■ REQUEST: Please transcribe the listing below in full and word for word, without its pictures.
• • •
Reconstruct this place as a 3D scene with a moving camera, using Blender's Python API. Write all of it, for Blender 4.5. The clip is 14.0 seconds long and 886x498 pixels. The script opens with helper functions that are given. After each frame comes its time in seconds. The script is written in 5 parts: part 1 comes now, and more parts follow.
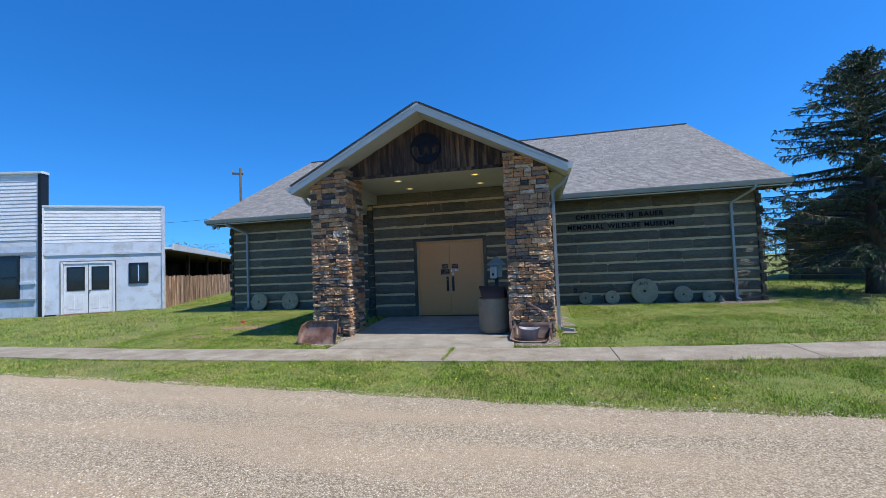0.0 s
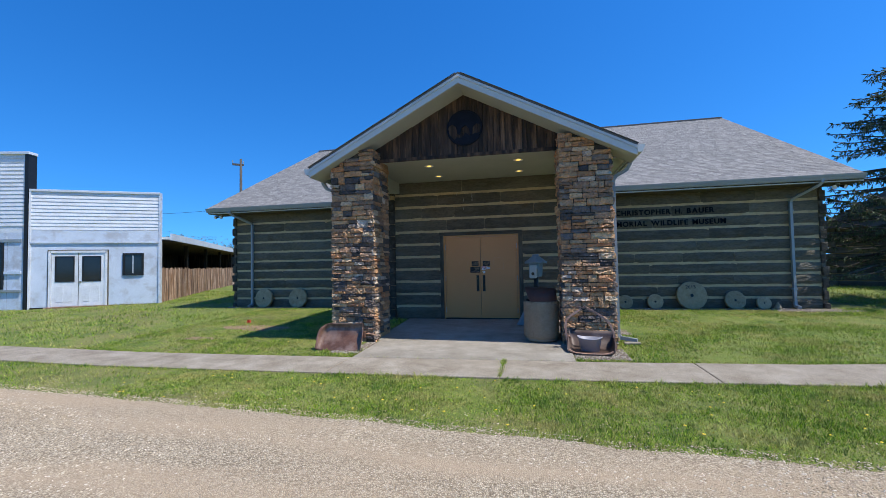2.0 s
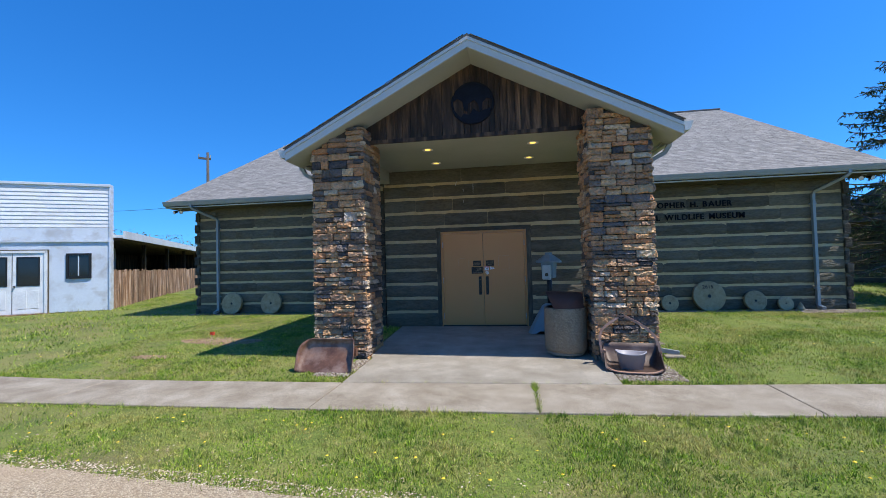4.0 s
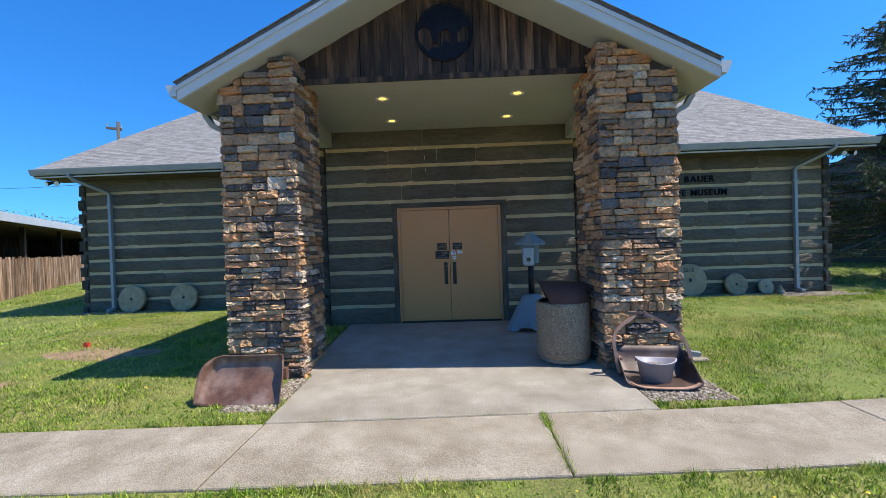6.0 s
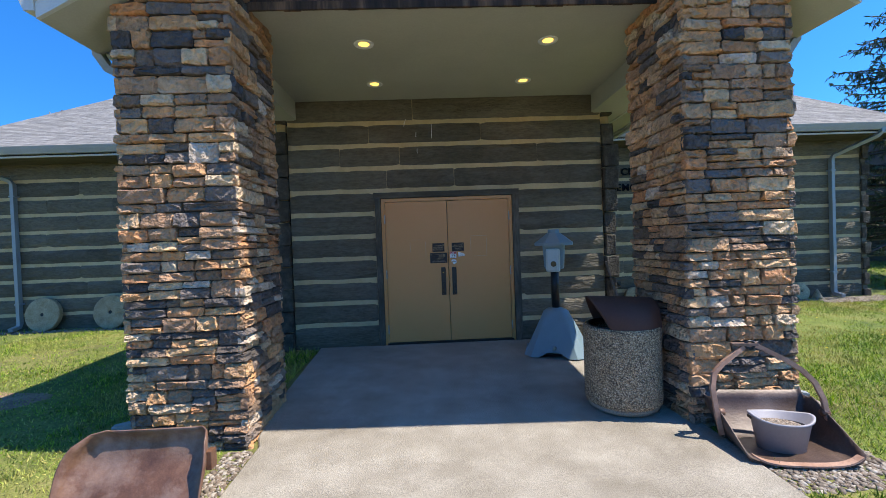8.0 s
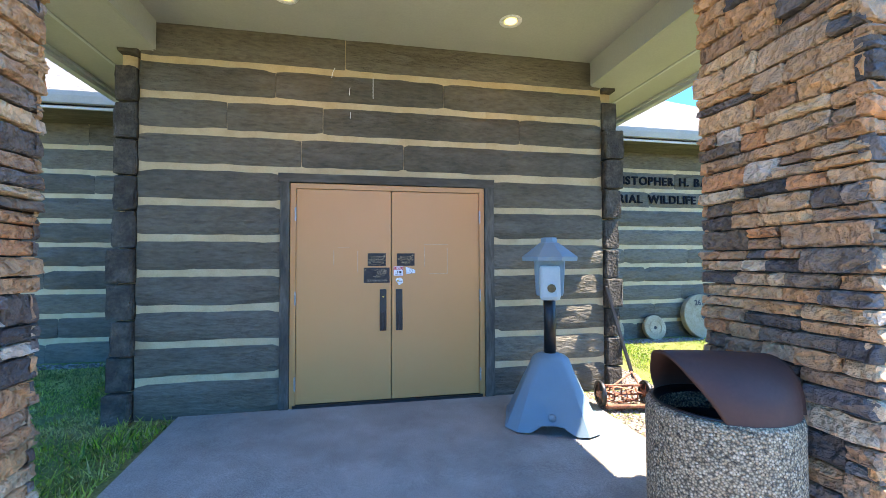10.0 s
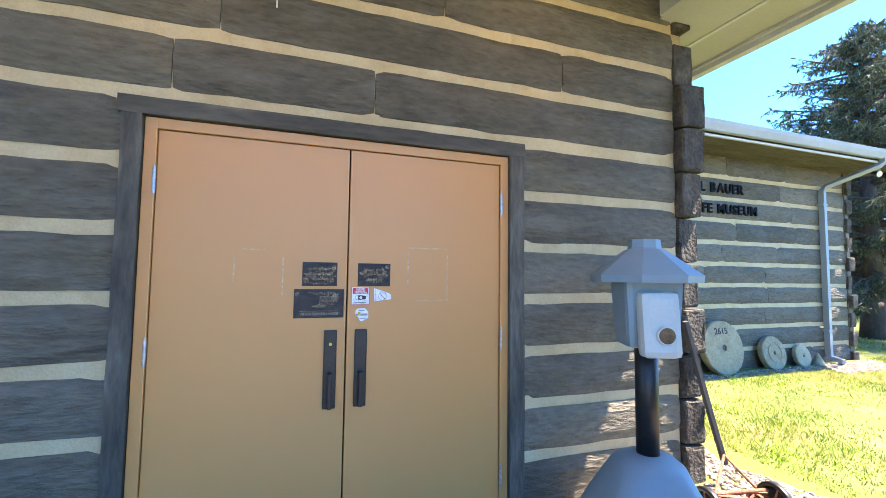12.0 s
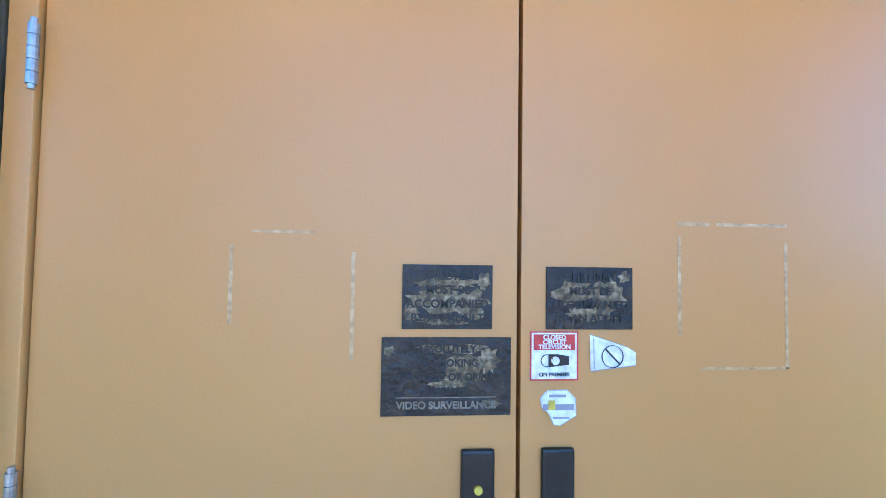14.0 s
• • •
■ EXERCISE RESPONSE:
Reconstruct this place as a 3D scene with a moving camera, using Blender's Python API. Write all of it, for Blender 4.5. The clip is 14.0 seconds long and 886x498 pixels. The script opens with helper functions that are given. After each frame comes its time in seconds. The script is written in 5 parts: part 1 comes now, and more parts follow.
0.0 s
2.0 s
4.0 s
6.0 s
8.0 s
10.0 s
12.0 s
14.0 s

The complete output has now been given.